Information provided:
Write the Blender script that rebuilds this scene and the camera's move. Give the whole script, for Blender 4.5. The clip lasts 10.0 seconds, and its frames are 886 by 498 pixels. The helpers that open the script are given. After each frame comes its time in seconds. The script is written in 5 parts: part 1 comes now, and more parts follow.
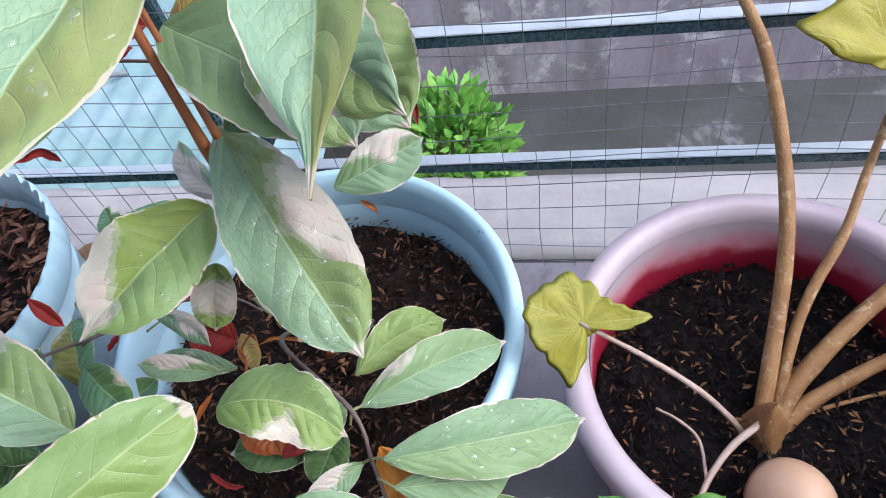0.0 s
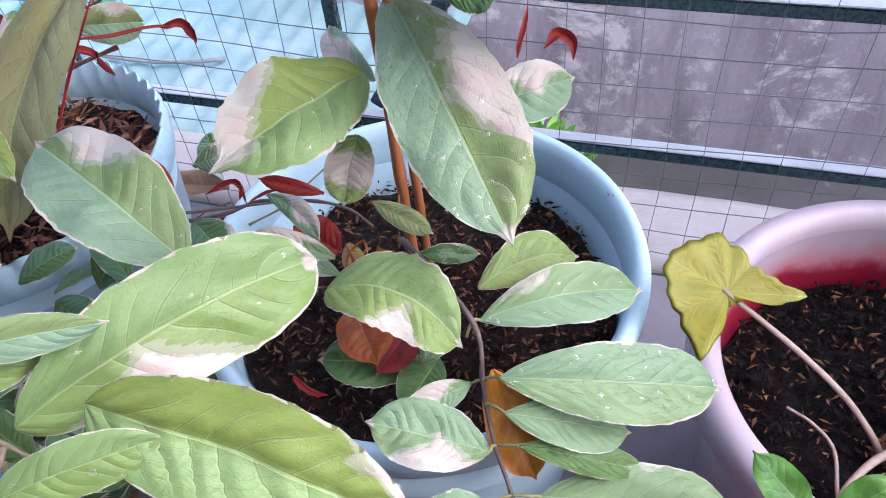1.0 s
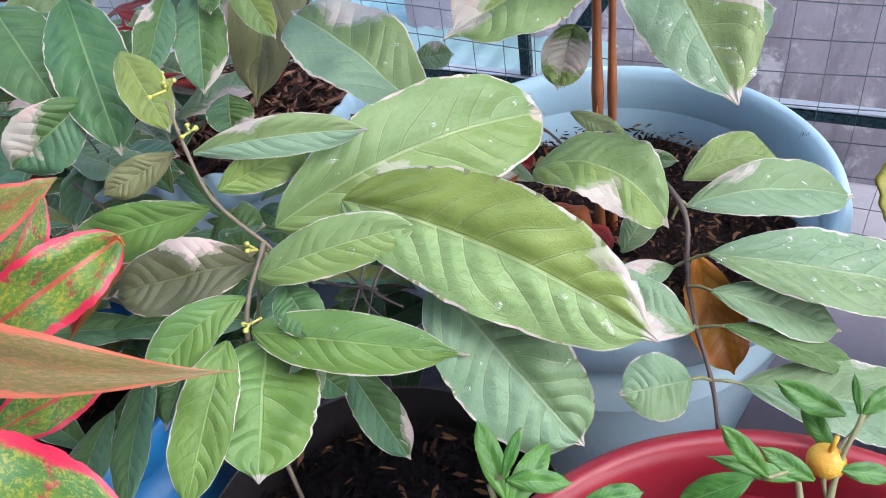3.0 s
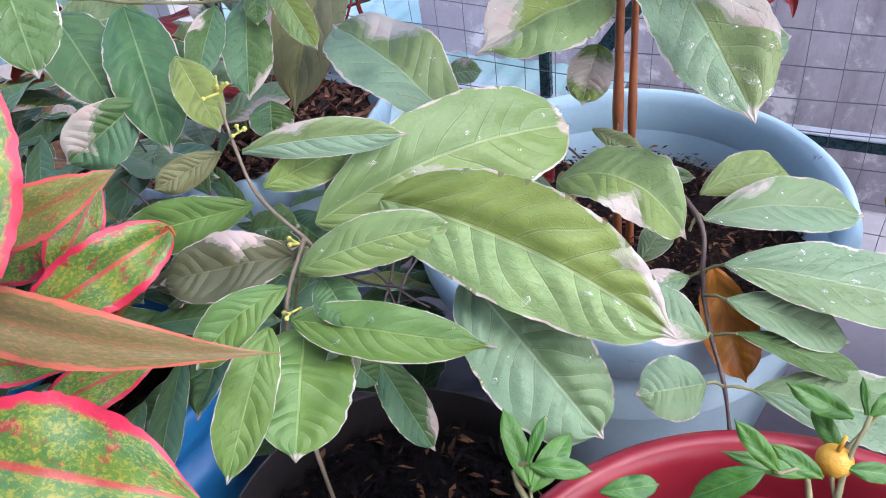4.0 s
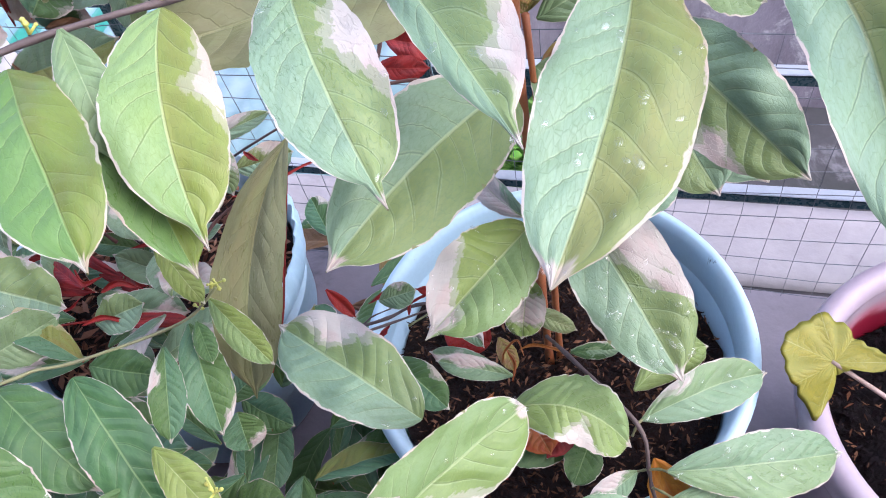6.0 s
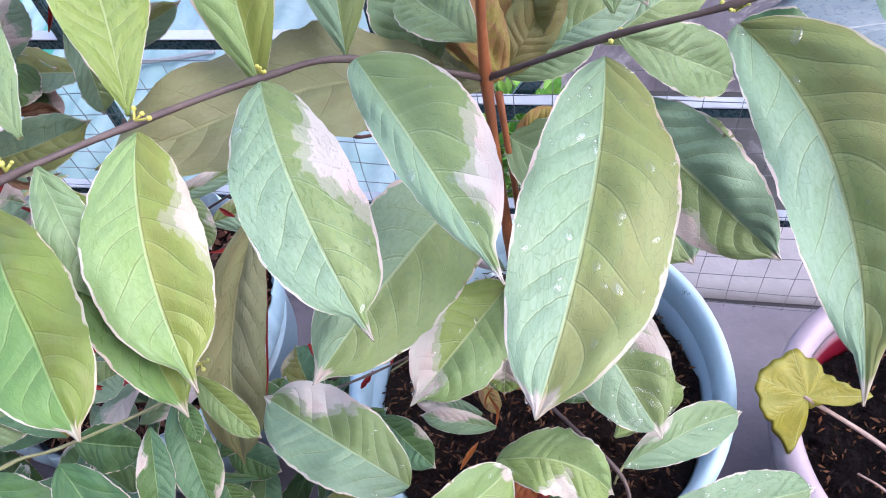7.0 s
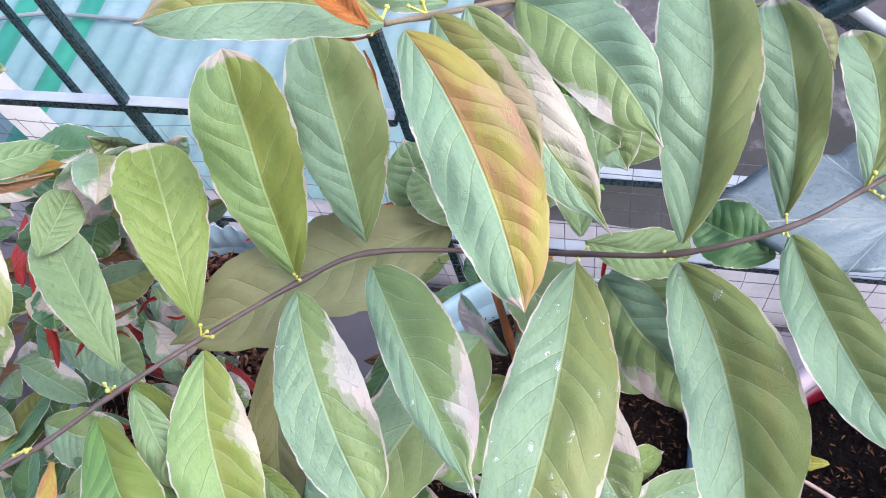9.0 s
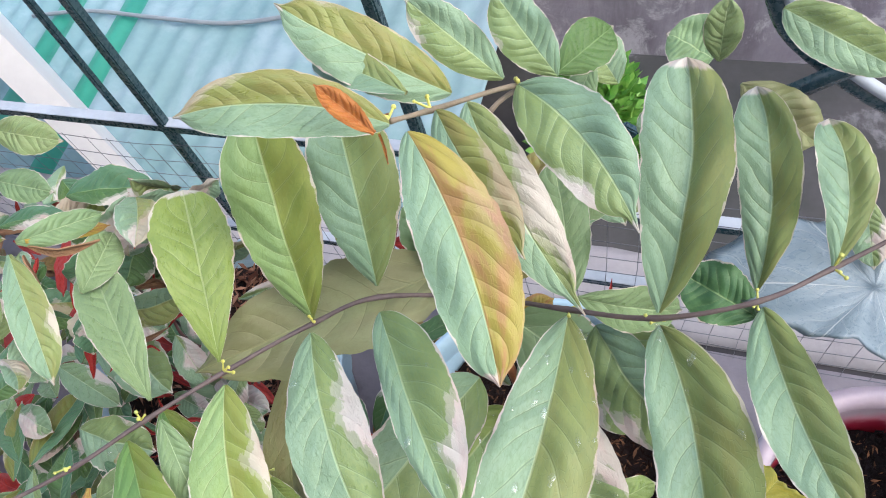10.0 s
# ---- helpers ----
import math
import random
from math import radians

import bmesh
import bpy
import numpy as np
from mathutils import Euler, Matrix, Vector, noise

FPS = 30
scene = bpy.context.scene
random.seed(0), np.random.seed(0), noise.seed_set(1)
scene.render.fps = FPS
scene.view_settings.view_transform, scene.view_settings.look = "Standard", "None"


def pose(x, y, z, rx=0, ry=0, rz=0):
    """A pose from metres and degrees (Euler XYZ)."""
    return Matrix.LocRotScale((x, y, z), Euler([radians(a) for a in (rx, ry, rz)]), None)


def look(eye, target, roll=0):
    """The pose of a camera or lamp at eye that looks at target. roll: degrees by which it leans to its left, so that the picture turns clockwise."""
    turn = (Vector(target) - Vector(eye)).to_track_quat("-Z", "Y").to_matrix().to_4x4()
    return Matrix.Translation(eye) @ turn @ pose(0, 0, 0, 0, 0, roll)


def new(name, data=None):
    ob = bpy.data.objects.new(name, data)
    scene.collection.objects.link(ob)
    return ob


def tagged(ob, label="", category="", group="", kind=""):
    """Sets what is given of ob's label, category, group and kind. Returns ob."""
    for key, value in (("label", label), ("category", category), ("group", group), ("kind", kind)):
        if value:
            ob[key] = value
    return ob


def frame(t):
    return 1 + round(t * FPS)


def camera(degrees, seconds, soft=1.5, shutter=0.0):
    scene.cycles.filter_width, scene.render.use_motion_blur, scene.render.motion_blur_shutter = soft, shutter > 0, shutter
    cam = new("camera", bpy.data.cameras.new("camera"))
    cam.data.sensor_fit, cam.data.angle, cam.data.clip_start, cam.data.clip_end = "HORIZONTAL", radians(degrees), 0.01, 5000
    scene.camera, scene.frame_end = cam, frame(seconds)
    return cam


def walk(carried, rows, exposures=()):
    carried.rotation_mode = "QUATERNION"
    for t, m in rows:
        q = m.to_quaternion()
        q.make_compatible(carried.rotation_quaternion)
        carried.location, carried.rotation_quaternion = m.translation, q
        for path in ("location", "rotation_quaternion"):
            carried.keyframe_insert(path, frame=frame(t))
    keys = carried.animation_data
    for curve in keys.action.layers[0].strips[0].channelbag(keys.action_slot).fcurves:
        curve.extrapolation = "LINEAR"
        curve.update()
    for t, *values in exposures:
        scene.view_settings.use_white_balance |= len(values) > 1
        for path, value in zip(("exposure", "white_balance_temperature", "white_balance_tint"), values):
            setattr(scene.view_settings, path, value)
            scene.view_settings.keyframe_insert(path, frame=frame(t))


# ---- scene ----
# ---- camera ----
cam = camera(61.6, 10.0, soft=1.0)
PATH = [
    (0, -0.0398, -0.0149, 0.5605, 36.90, 9.09, 6.13),
    (0.5, -0.0825, -0.0384, 0.5295, 37.83, 6.28, 12.39),
    (1, -0.0865, -0.0575, 0.4993, 42.80, 4.60, 16.25),
    (1.5, -0.1159, -0.0980, 0.4783, 46.56, 0.96, 21.66),
    (2, -0.1165, -0.1187, 0.4687, 49.89, 5.18, 23.87),
    (2.5, -0.1109, -0.1265, 0.4613, 48.30, 7.44, 25.04),
    (2.7, -0.1061, -0.1267, 0.4595, 47.46, 8.05, 25.12),
    (4, -0.1051, -0.1491, 0.4640, 49.87, 7.15, 27.02),
    (4.5, -0.1391, -0.1316, 0.4899, 44.93, 6.38, 22.83),
    (5, -0.1572, -0.1044, 0.5371, 42.37, 9.58, 16.02),
    (5.2, -0.1609, -0.0766, 0.5670, 39.30, 9.86, 14.28),
    (6.3, -0.1547, -0.0376, 0.6166, 36.96, 8.32, 11.87),
    (6.5, -0.1562, -0.0326, 0.6154, 36.96, 8.22, 11.06),
    (7, -0.1601, -0.0111, 0.6426, 35.17, 8.16, 9.79),
    (7.5, -0.1568, -0.0012, 0.6799, 35.01, 7.53, 10.77),
    (8, -0.1608, 0.0071, 0.7053, 31.27, 8.23, 10.38),
    (8.5, -0.1481, 0.0257, 0.7284, 31.07, 7.09, 12.34),
    (9, -0.1373, 0.0491, 0.7476, 29.11, 10.54, 12.07),
    (9.5, -0.1297, 0.0533, 0.7666, 29.24, 10.78, 12.45),
    (10, -0.1219, 0.0609, 0.7816, 29.39, 11.34, 15.20),
]
walk(cam, [(t, pose(x, y, z, rx, ry, rz)) for t, x, y, z, rx, ry, rz in PATH],
     exposures=((0.0, 1.86, 6350, 11), (0.5, 2.02, 6250, 13), (1.5, 1.87, 6230, 27), (2.5, 1.78, 6230, 13), (4.0, 1.78, 6080, 21), (4.5, 1.97, 6180, 23), (5.0, 2.0, 6250, 22), (6.5, 1.94, 6150, 24), (8.5, 1.84, 6200, 20), (10.0, 1.64, 6650, 13)))

# ---- world and light: bright overcast sky, soft sun from behind the fence ----
world = bpy.data.worlds.new("sky")
scene.world = world
world.use_nodes = True
wn = world.node_tree.nodes
sky = wn.new("ShaderNodeTexSky")
sky.sky_type, sky.sun_disc = "NISHITA", False
sky.sun_elevation, sky.sun_rotation = radians(53), radians(102)
sky.air_density, sky.dust_density = 1.3, 2.0
world.node_tree.links.new(sky.outputs[0], wn["Background"].inputs[0])
wn["Background"].inputs[1].default_value = 0.15
sun = new("sun", bpy.data.lights.new("sun", "SUN"))
sun.data.energy, sun.data.angle, sun.data.color = 1.15, radians(95), (1.0, 0.98, 0.96)
sun.matrix_world = look((0, 0, 3), (-0.66, 0.14, 2.1))


# ---- node helpers ----
def material(name):
    m = bpy.data.materials.new(name)
    m.use_nodes = True
    return m, m.node_tree.nodes, m.node_tree.links, m.node_tree.nodes["Principled BSDF"]


def node(ns, ls, kind, op=None, **ins):
    """A node with its operation and inputs; an input may be a value or a socket."""
    n = ns.new(kind)
    if op:
        n.operation = op
    for k, v in ins.items():
        key = int(k[1:]) if k[0] == "i" and k[1:].isdigit() else k.replace("_", " ")
        if isinstance(v, bpy.types.NodeSocket):
            ls.new(v, n.inputs[key])
        else:
            n.inputs[key].default_value = v
    return n


def maths(ns, ls, op, a, b=0.0, clamp=False):
    n = node(ns, ls, "ShaderNodeMath", op, i0=a, i1=b)
    n.use_clamp = clamp
    return n.outputs[0]


def mix(ns, ls, fac, a, b, blend="MIX"):
    n = ns.new("ShaderNodeMix")
    n.data_type, n.blend_type, n.clamp_factor = "RGBA", blend, True
    for k, v in ((0, fac), (6, a), (7, b)):
        if isinstance(v, bpy.types.NodeSocket):
            ls.new(v, n.inputs[k])
        else:
            n.inputs[k].default_value = v if k == 0 else (*v, 1)
    return n.outputs[2]


def ramp(ns, ls, fac, lo, hi):
    flip = lo > hi
    n = node(ns, ls, "ShaderNodeMapRange", None, Value=fac, From_Min=min(lo, hi), From_Max=max(lo, hi), To_Min=float(flip), To_Max=float(not flip))
    n.interpolation_type = "SMOOTHSTEP"
    return n.outputs[0]


def tex_noise(ns, ls, vec, scale, detail=4.0, rough=0.6, distort=0.0):
    return node(ns, ls, "ShaderNodeTexNoise", None, Vector=vec, Scale=scale, Detail=detail, Roughness=rough, Distortion=distort).outputs[0]


def place_coords(ns, ls, per_object=False):
    """Metre coordinates; per_object shifts them at random for each object."""
    geo = node(ns, ls, "ShaderNodeNewGeometry").outputs["Position"]
    if not per_object:
        return geo
    rnd = node(ns, ls, "ShaderNodeObjectInfo").outputs["Random"]
    return node(ns, ls, "ShaderNodeVectorMath", "ADD", i0=geo, i1=maths(ns, ls, "MULTIPLY", rnd, 37.0)).outputs[0]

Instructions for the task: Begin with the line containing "for curve in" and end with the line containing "scene.view_settings.keyframe_insert(path, frame=frame(t))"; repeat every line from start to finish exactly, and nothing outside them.

Solution to the problem:
    for curve in keys.action.layers[0].strips[0].channelbag(keys.action_slot).fcurves:
        curve.extrapolation = "LINEAR"
        curve.update()
    for t, *values in exposures:
        scene.view_settings.use_white_balance |= len(values) > 1
        for path, value in zip(("exposure", "white_balance_temperature", "white_balance_tint"), values):
            setattr(scene.view_settings, path, value)
            scene.view_settings.keyframe_insert(path, frame=frame(t))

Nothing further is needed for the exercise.